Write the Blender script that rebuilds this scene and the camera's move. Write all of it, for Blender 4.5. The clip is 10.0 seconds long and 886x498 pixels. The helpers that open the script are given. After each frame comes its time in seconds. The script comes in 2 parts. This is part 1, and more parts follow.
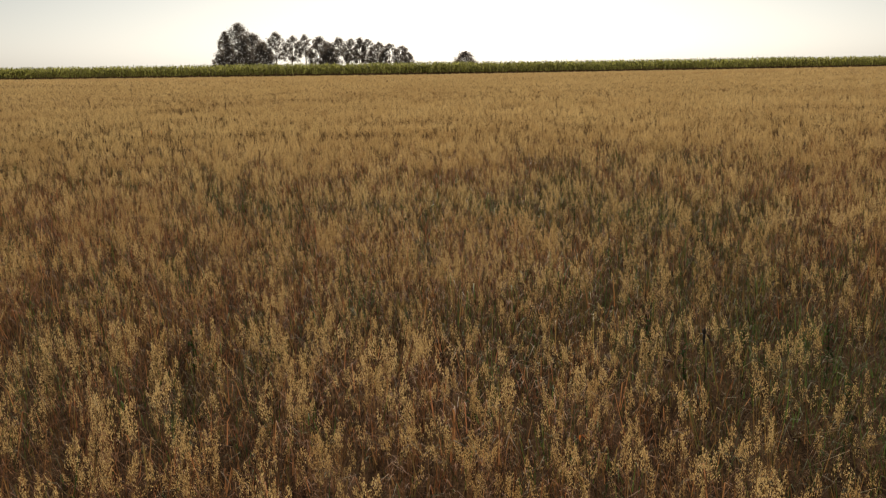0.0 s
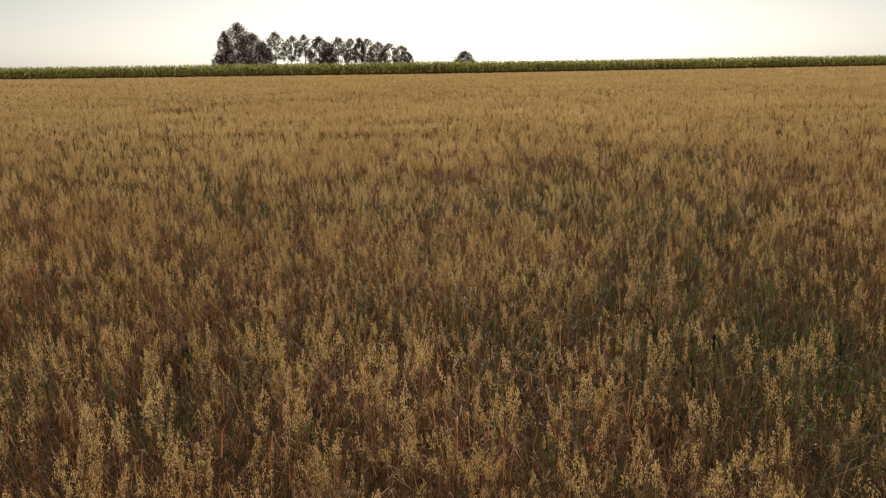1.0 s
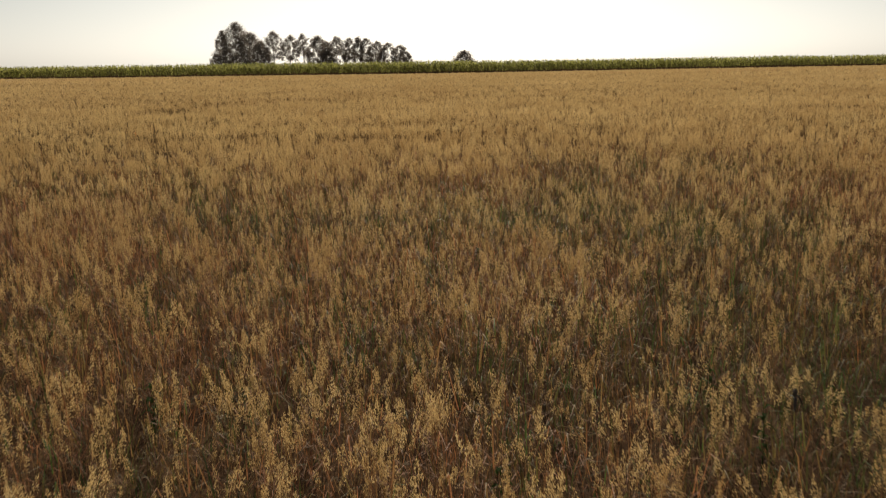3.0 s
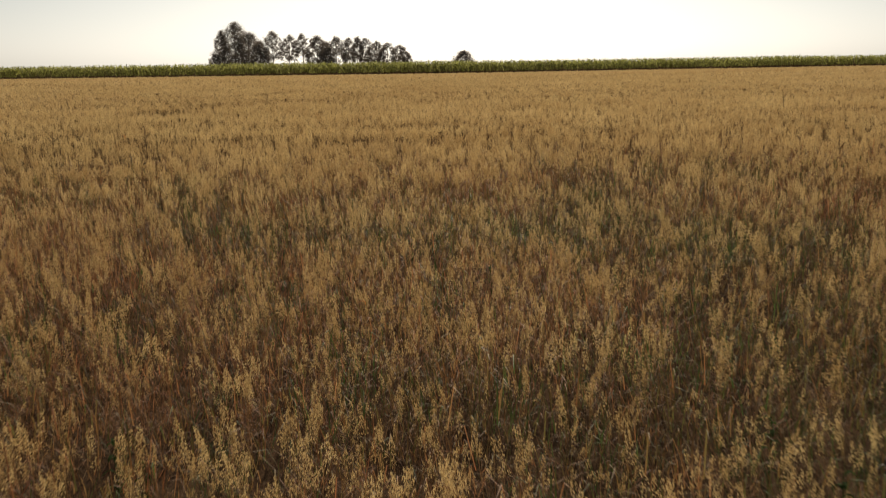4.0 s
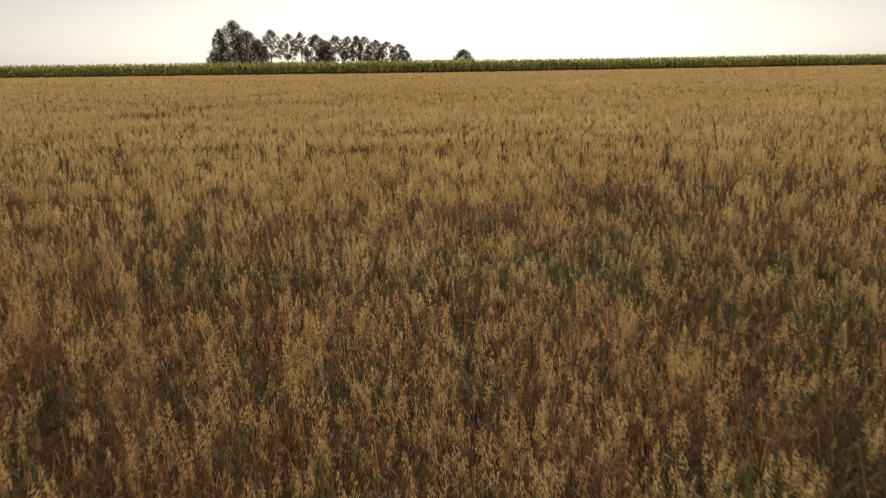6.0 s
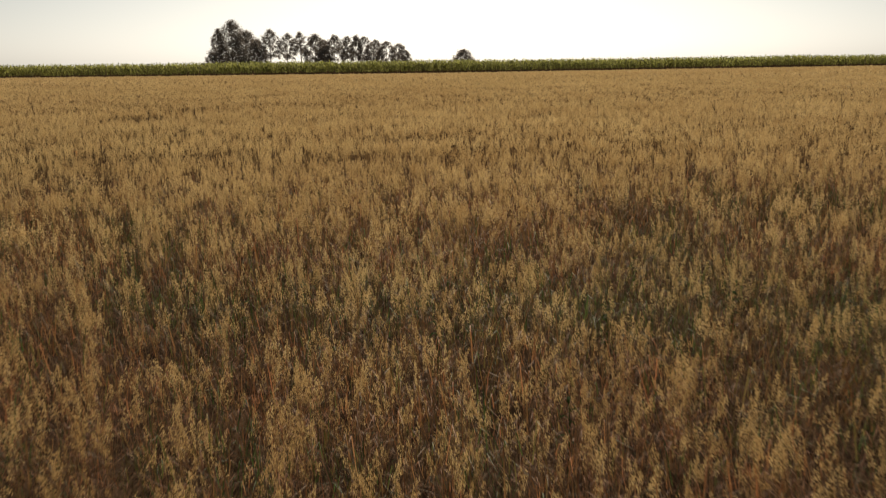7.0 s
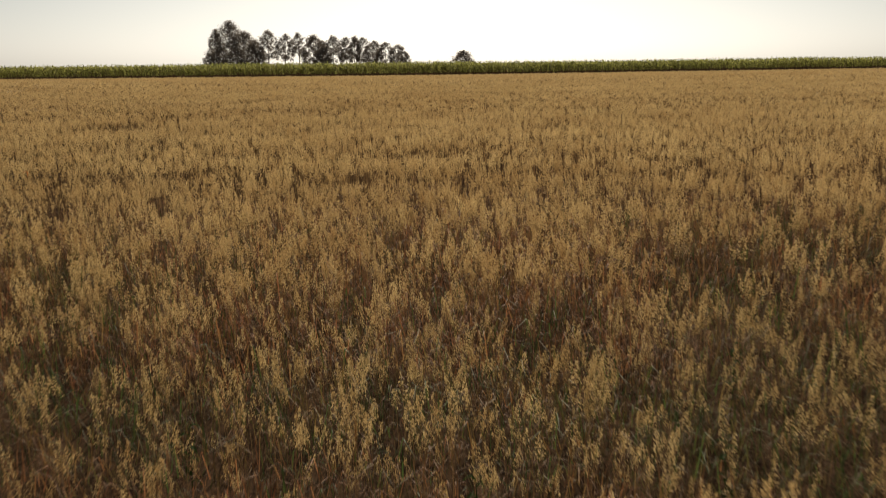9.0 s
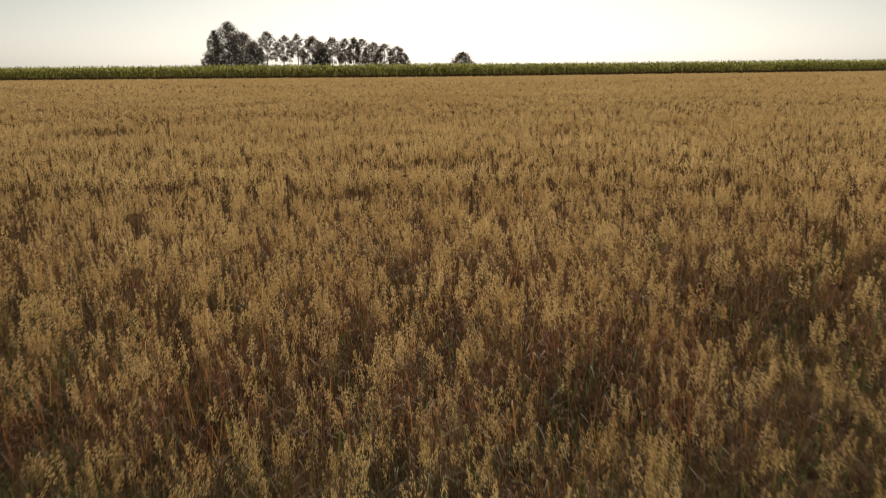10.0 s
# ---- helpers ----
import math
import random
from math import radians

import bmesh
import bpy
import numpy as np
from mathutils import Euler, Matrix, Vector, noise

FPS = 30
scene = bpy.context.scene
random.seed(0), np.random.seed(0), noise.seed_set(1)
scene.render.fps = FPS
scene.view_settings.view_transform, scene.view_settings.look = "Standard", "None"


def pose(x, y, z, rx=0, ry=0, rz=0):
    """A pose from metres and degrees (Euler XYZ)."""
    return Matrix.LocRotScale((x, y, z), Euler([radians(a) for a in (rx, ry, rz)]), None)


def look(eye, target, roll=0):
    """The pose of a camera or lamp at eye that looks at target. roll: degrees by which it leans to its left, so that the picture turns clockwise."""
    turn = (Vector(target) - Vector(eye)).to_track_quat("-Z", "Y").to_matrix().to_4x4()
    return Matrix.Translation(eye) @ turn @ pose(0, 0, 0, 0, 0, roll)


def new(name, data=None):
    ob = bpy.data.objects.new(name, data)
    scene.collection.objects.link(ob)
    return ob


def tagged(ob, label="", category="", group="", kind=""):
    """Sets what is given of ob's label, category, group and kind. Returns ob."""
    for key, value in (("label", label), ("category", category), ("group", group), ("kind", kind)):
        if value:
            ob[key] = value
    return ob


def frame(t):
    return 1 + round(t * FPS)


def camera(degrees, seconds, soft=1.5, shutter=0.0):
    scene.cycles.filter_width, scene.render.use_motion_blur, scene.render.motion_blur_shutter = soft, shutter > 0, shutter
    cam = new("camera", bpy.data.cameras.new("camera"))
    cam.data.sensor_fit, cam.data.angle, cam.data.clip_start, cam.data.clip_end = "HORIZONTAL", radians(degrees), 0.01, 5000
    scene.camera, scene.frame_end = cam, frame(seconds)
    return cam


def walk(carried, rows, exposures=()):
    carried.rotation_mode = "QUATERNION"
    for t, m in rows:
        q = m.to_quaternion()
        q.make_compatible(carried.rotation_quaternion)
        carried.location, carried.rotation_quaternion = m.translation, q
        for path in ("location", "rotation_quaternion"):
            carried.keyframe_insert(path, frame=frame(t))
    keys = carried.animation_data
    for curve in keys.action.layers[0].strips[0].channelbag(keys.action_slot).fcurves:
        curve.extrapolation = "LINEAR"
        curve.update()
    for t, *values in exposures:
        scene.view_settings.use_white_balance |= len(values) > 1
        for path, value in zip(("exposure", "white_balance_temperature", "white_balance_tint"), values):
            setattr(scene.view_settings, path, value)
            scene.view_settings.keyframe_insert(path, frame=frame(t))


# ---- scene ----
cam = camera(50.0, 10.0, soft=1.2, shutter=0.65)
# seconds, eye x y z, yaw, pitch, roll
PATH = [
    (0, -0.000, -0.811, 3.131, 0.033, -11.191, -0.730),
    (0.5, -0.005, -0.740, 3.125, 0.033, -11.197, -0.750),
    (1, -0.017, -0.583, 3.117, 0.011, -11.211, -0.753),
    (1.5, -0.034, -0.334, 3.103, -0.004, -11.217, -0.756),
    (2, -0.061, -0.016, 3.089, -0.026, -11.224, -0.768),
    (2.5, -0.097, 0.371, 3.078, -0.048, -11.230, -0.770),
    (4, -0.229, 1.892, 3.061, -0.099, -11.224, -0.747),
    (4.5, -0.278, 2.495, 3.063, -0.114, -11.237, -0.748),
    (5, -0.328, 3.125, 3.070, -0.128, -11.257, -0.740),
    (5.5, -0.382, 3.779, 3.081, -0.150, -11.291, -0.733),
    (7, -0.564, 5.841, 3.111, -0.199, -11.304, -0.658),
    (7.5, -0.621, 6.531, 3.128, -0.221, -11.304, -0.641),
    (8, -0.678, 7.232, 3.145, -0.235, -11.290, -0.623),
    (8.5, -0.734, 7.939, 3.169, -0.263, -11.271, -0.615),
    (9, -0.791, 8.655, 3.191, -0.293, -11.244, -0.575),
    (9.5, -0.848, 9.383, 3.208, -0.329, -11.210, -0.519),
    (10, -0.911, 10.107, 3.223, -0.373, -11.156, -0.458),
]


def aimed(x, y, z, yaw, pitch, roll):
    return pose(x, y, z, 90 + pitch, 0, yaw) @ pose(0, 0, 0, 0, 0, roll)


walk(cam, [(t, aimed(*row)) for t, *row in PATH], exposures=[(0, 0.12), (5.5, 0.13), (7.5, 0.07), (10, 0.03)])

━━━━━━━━

* _EXERCISE TASK_
Every line that holds the string "kind" should be returned.

* _OUTPUT_
def tagged(ob, label="", category="", group="", kind=""):
    """Sets what is given of ob's label, category, group and kind. Returns ob."""
    for key, value in (("label", label), ("category", category), ("group", group), ("kind", kind)):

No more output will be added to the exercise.